A couple of weeks ago, I talked about making sure you have the means of aligning or linking calendars (aka ‘holiday centers’) with specific exchanges as referenced by your data providers for instrument market data. The thinking is that by doing so, you avoid the risk of not performing critical or mandatory transactions at the specific times they need to be made.
The same alignment principle applies to exchanges.
The ISO 10383 standard for Markets is the established system for identifying exchanges, trading platforms, and other market entities through unique identifiers known as Markets Identifier Codes (MICs).
An ‘Operating MIC’ may have several ‘Segment MICs’, each of which has a certain purpose, and each of which, may be regulated differently. There is a monthly publication that alerts the industry of the latest additions, removals and changes within MICs.
At the same time, data providers have already established their own records for exchanges – their own proprietary exchange IDs. For example, there are exchange IDs from Bloomberg and LSEG (previously Refinitiv), among others. These exchange IDs reflect their respective vendors’ views and granularity of markets and exchanges, down to the desk-level.

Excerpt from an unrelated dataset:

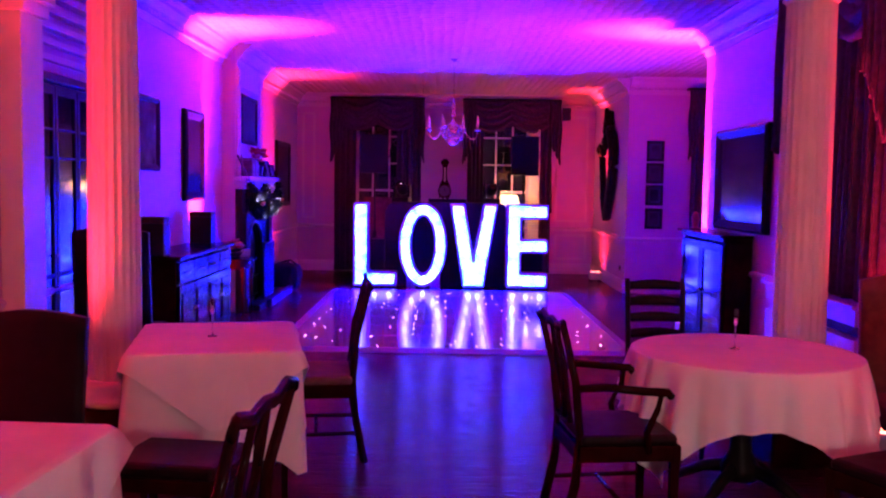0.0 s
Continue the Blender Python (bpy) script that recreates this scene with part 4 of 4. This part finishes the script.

In addition, there are ‘Composite Markets’, each of which represents an entire region such as a country or a supranational unit. Those may not be assigned a MIC but comprise a number of MIC markets themselves.
Hence, typically we are confronted with a network of exchanges, many of which are identified with standard exchange IDs as well as multiple proprietary exchange identifiers. This is where a MIC market can correspond to one or more proprietary exchange IDs, or a proprietary market for a certain purpose may not even have a MIC equivalent.
So, in order to have a robust and consistent security master and market data management, an alignment process is clearly required. You don’t want to end up with duplicate listings in your database, which in reality are one and the same because they are actually traded on the same exchange.
The said ‘holiday centers’ for financial calendars is just one out of many use cases that rely on this continuous alignment service to be sound and bulletproof.